Lamb to the Slaughter Poem

In the short story, Lamb to the Slaughter, by the famous author Roald Dahl, features a wife and a husband, named Mary Maloney and Patrick Maloney, respectively. Throughout the entire story, a main external conflict was shown and emphasized by the author: man vs man. Mary Maloney and Patrick started arguing over if Patrick (the husband) should eat dinner or not, beginning the escalating man vs man conflict. In my poem, I started off with Patrick telling Mary that he was going to earn more money but leaving her on her own with enough money and resources to survive. In the story, Roald Dahl wrote, “Sit down…[l]isten…I’ve got something to tell you…[a]nd he told her”, showing that something bad had happened even though the author did not specifically write what Patrick had actually said to his wife.
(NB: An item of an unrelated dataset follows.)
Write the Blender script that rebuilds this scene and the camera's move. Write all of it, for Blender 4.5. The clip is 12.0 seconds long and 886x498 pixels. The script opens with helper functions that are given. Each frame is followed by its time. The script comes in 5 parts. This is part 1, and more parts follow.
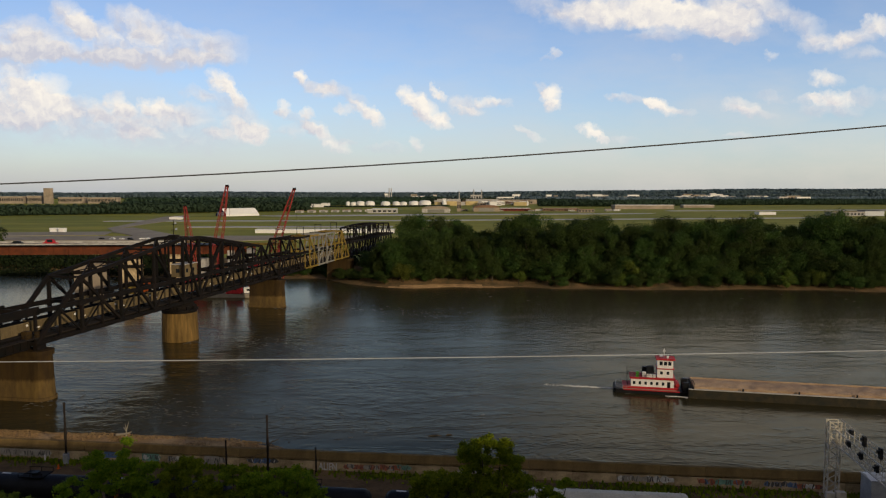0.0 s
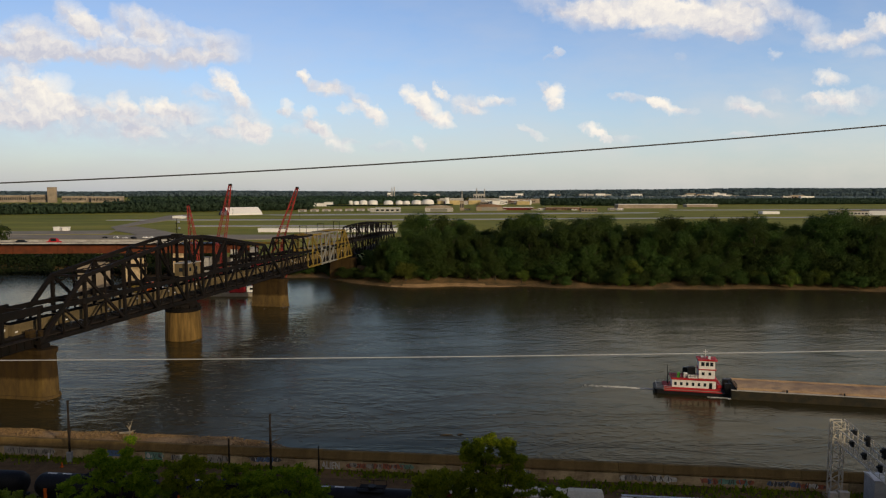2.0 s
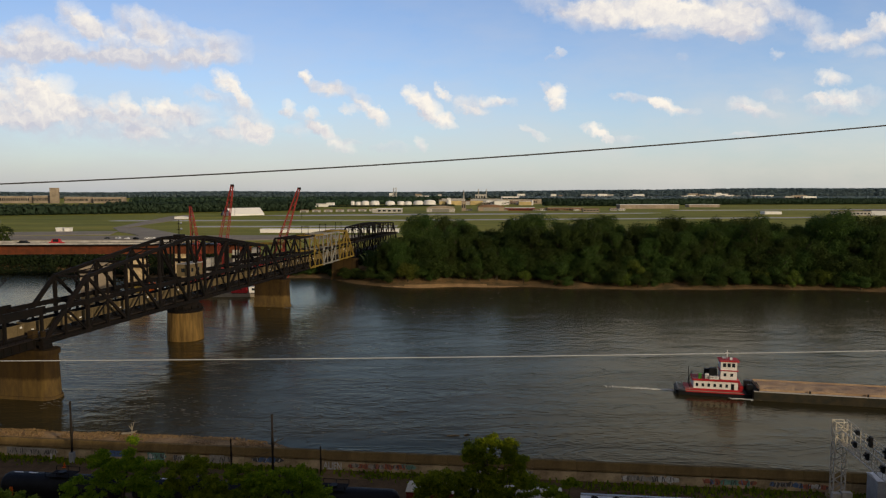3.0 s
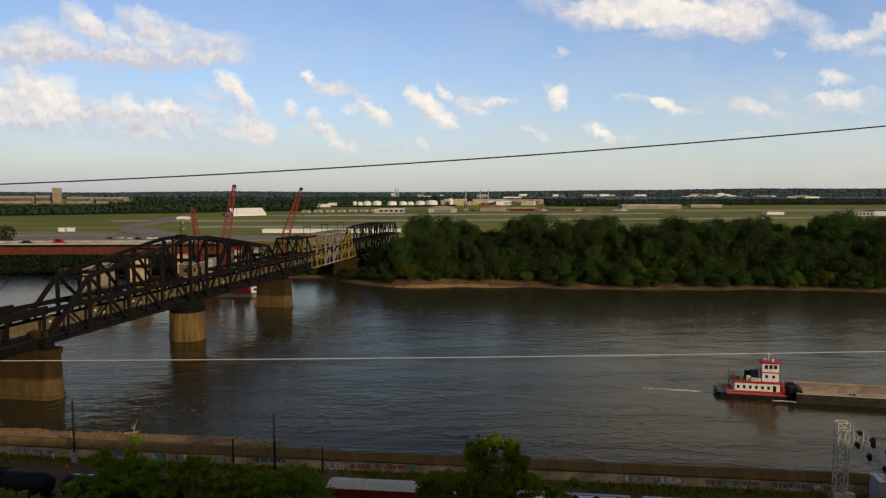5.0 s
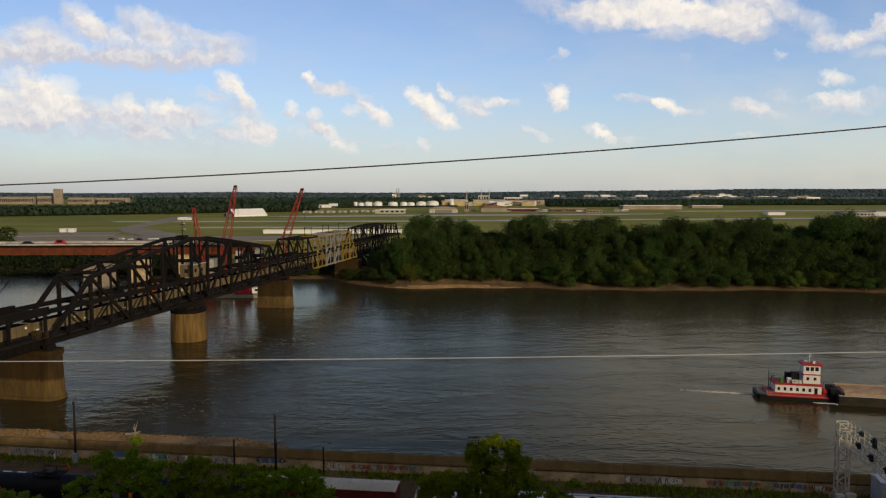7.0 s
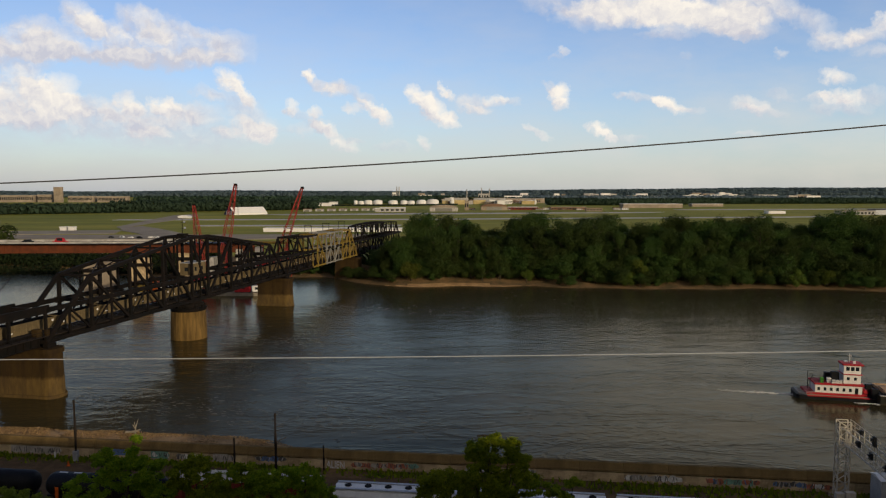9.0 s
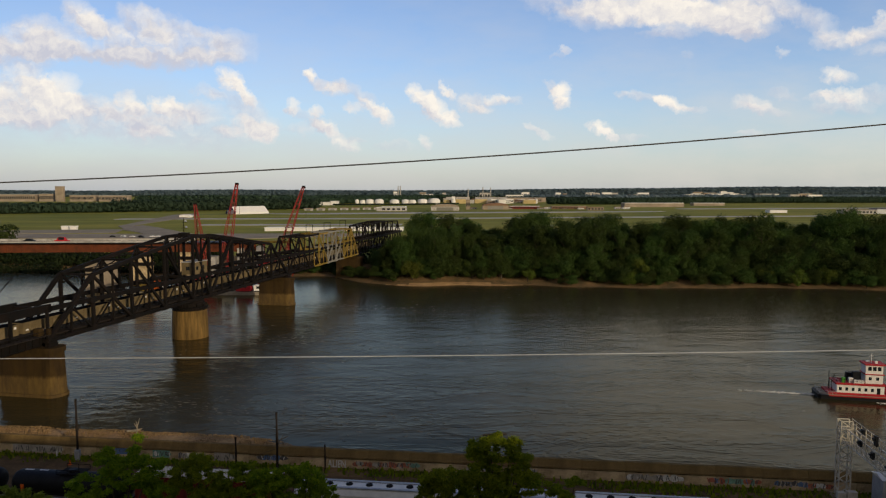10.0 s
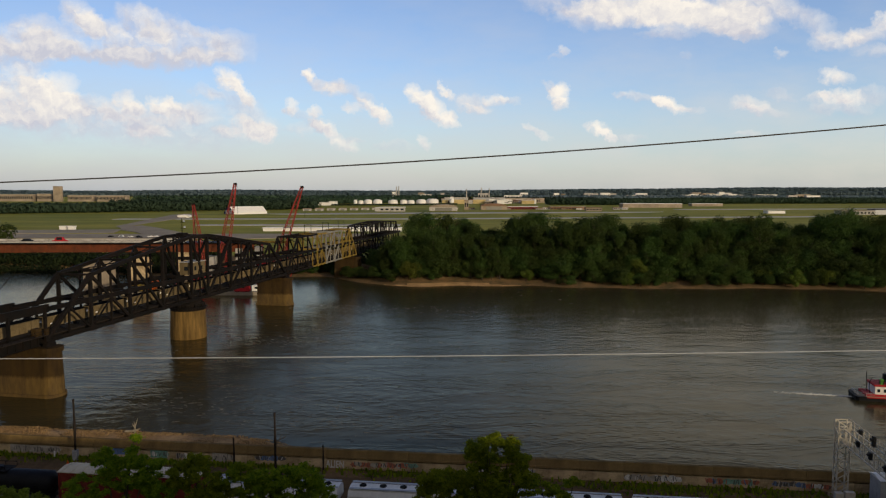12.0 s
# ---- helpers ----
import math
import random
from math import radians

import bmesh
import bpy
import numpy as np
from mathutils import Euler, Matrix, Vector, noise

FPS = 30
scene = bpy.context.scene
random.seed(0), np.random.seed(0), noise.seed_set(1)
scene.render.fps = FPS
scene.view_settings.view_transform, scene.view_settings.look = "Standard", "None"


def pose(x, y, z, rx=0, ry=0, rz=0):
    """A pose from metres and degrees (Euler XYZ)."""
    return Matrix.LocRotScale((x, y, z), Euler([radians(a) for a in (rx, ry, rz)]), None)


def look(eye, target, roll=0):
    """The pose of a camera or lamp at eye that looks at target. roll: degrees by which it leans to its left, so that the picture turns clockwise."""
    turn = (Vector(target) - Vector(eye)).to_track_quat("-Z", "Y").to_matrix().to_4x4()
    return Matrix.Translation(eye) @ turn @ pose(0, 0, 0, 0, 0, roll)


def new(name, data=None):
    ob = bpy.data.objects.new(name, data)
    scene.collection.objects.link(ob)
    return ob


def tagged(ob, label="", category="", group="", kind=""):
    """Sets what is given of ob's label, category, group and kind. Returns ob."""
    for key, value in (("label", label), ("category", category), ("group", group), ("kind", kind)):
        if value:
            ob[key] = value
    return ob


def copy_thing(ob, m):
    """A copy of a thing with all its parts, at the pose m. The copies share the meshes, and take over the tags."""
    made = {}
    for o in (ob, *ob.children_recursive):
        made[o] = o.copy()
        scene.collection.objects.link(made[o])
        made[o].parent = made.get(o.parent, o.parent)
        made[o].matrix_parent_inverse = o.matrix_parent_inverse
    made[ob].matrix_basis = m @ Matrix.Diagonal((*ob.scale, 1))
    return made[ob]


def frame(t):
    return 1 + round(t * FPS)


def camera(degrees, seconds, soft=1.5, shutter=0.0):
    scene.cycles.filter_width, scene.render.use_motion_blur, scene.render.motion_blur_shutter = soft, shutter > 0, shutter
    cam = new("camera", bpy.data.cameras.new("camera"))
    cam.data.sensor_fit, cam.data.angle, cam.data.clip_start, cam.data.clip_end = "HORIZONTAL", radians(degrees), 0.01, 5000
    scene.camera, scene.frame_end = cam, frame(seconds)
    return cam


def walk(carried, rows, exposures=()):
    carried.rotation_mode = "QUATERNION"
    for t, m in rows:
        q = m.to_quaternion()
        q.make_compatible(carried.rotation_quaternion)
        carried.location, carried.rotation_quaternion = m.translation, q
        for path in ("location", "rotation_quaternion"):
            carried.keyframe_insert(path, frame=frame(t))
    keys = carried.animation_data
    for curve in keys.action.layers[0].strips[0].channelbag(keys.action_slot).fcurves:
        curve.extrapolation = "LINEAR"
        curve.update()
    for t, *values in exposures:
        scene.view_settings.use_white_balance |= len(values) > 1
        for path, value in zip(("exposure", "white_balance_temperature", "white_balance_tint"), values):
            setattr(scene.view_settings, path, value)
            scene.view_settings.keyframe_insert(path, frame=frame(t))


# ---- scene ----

# ---- camera ----
cam = camera(64, 12.0, soft=1.2)
EYE = 48.0
# seconds, turn to the left, tilt down, lean (degrees)
SWAY = ((0.0, 0.0, 0.0, 0.0), (0.5, 0.049, 0.012, -0.02), (1.0, 0.129, 0.04, -0.025), (1.5, 0.181, 0.036, -0.008),
        (2.0, 0.23, 0.069, 0.03), (2.5, 0.295, 0.067, 0.02), (3.0, 0.378, 0.033, -0.02), (5.0, 0.537, 0.014, -0.007),
        (5.5, 0.589, 0.011, -0.03), (6.0, 0.624, 0.009, -0.04), (6.5, 0.606, -0.022, -0.04), (7.0, 0.612, -0.034, -0.03),
        (9.0, 0.622, 0.095, 0.0), (9.5, 0.681, 0.105, -0.015), (10.0, 0.726, 0.162, -0.01), (10.5, 0.729, 0.156, 0.0),
        (11.0, 0.659, 0.087, 0.005), (11.5, 0.62, 0.093, 0.015), (12.0, 0.597, 0.134, 0.05))
walk(cam, [(t, pose(0, 0, EYE, 85.443 - tilt, 0, turn) @ pose(0, 0, 0, 0, 0, lean)) for t, turn, tilt, lean in SWAY],
     exposures=((0.0, -0.16), (12.0, -0.16)))

# ---- world and sun ----
SUN_TURN, SUN_HEIGHT = 136.0, 14.3      # degrees clockwise from +y, and above the horizon
world = bpy.data.worlds.new("sky")
scene.world = world
world.use_nodes = True
wn, wl = world.node_tree.nodes, world.node_tree.links
wn.clear()


def wnode(kind, **inputs):
    n = wn.new(kind)
    for key, value in inputs.items():
        k = int(key[1:])
        if isinstance(value, bpy.types.NodeSocket):
            wl.new(value, n.inputs[k])
        else:
            n.inputs[k].default_value = value
    return n


def wmath(op, a, b=0.0, c=0.0, clamp=False):
    n = wnode("ShaderNodeMath", i0=a, i1=b, i2=c)
    n.operation, n.use_clamp = op, clamp
    return n.outputs[0]


def wvec(op, a, b=(0, 0, 0)):
    n = wnode("ShaderNodeVectorMath", i0=a, i1=b)
    n.operation = op
    return n


def wmix(fac, a, b):
    n = wn.new("ShaderNodeMix")
    n.data_type = "RGBA"
    for sock, value in ((n.inputs[0], fac), (n.inputs[6], a), (n.inputs[7], b)):
        if isinstance(value, bpy.types.NodeSocket):
            wl.new(value, sock)
        else:
            sock.default_value = value
    return n.outputs[2]


sky = wn.new("ShaderNodeTexSky")
sky.sky_type, sky.sun_disc = "NISHITA", False
sky.sun_elevation, sky.sun_rotation = radians(SUN_HEIGHT), radians(SUN_TURN)
sky.air_density, sky.dust_density, sky.ozone_density = 1.0, 0.6, 2.0
way = wn.new("ShaderNodeTexCoord").outputs["Generated"]
parts_xyz = wnode("ShaderNodeSeparateXYZ", i0=way)
ahead = wmath("MAXIMUM", wmath("ABSOLUTE", parts_xyz.outputs[1]), 0.06)
across = wmath("DIVIDE", parts_xyz.outputs[0], ahead)
above = wmath("DIVIDE", parts_xyz.outputs[2], ahead)
spot = wnode("ShaderNodeCombineXYZ", i0=across, i1=above, i2=0.0).outputs[0]


def wnoise(scale, detail, rough, vector):
    n = wn.new("ShaderNodeTexNoise")
    n.inputs["Scale"].default_value, n.inputs["Detail"].default_value, n.inputs["Roughness"].default_value = scale, detail, rough
    wl.new(vector, n.inputs["Vector"])
    return n


curl = wnoise(13.0, 3.0, 0.55, spot)
billow = wnoise(46.0, 7.0, 0.62, spot)
shift = wvec("MULTIPLY", wvec("SUBTRACT", curl.outputs["Color"], (0.5, 0.5, 0.5)).outputs[0], (0.040, 0.026, 0.0)).outputs[0]
crisp = wvec("MULTIPLY", wvec("SUBTRACT", billow.outputs["Color"], (0.5, 0.5, 0.5)).outputs[0], (0.034, 0.026, 0.0)).outputs[0]
bent = wvec("ADD", wvec("ADD", spot, shift).outputs[0], crisp).outputs[0]
heaps = [None]


def puff(u, v, ru, rv, tilt=0.0, body=1.0, bright=0.5):
    """One heap of cloud at that place of the sky: its half width and half height, its lean in degrees, how dense it is, and how much sun it takes."""
    c, s = math.cos(radians(tilt)), math.sin(radians(tilt))
    off = wvec("SUBTRACT", bent, (u, v, 0)).outputs[0]
    a = wvec("DOT_PRODUCT", off, (c / ru, s / ru, 0)).outputs["Value"]
    b = wvec("DOT_PRODUCT", off, (-s / rv, c / rv, 0)).outputs["Value"]
    dense = wmath("MULTIPLY_ADD", wmath("MULTIPLY_ADD", a, a, wmath("MULTIPLY", b, b)), -body * 0.8, body, clamp=True)
    sunny = wmath("MULTIPLY_ADD", b, 0.30, wmath("MULTIPLY_ADD", a, 0.10, bright))
    one = wnode("ShaderNodeCombineXYZ", i0=dense, i1=wmath("MULTIPLY", dense, sunny), i2=0.0).outputs[0]
    heaps[0] = one if heaps[0] is None else wvec("ADD", heaps[0], one).outputs[0]


puff(-0.600, 0.199, 0.0647, 0.0326, -5, 0.8, 0.35)
puff(-0.560, 0.215, 0.0554, 0.0249, -20, 0.75, 0.45)
puff(-0.512, 0.238, 0.0415, 0.0229, -42, 0.85, 0.6)
puff(-0.470, 0.211, 0.0554, 0.0192, -35, 0.85, 0.5)
puff(-0.427, 0.226, 0.0507, 0.0287, -35, 0.85, 0.5)
puff(-0.357, 0.207, 0.0693, 0.0249, -18, 0.7, 0.45)
puff(-0.306, 0.204, 0.0415, 0.0230, -20, 0.5, 0.4)
puff(-0.405, 0.184, 0.1110, 0.0154, -0, 0.9, 0.12)
puff(-0.522, 0.192, 0.1018, 0.0154, -3, 0.8, 0.2)
puff(-0.380, 0.234, 0.0553, 0.0114, -20, 0.35, 0.4)
puff(-0.603, 0.145, 0.0418, 0.0329, -0, 0.85, 0.55)
puff(-0.552, 0.130, 0.0335, 0.0349, -15, 1, 0.95)
puff(-0.576, 0.138, 0.0279, 0.0252, -0, 0.9, 0.8)
puff(-0.537, 0.114, 0.0372, 0.0214, -25, 0.8, 0.6)
puff(-0.589, 0.103, 0.0559, 0.0214, -0, 0.8, 0.45)
puff(-0.566, 0.101, 0.0354, 0.0098, -0, 0.7, 0.75)
puff(-0.534, 0.091, 0.1026, 0.0234, -0, 0.5, 0.15)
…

But the “rising action” part of the conflict was when Mary still went to make dinner for Patrick, and had been “dazed”, had the “desire to vomit”, and had “a slight nausea”. This led to the murder of Patrick later on in the story, since the wife had been confused with so many thoughts and had not taken in the new information. “Everything was automatic now”, I put this in the poem show that Mary was following her muscle memory now, but to make dinner. I wanted to make the poem more suspenseful, so I connected the quote with events that happened later on: “Everything was automatic now… she lifted it out and look at it… a leg of lamb”, hinting that Mary was looking at the leg of lamb in a different way than usual and was up to something. The trigger that made Mary kill Patrick was when Patrick said he did not want to eat dinner and wanted to leave their house, Mary was filled with rage and slammed the leg of lamb onto her husband’s neck/spine. “She might just as well have hit him with a steel club”, this is the main evidence showing the man vs man external conflict. They had yelled and fought verbally, had used the silent treatment, but nothing was more impactful than the leg of lamb strike on the neck. In conclusion, it is evident that the short story had the man vs man external conflict, and I had added all the quotes that could describe this conflict into my poem.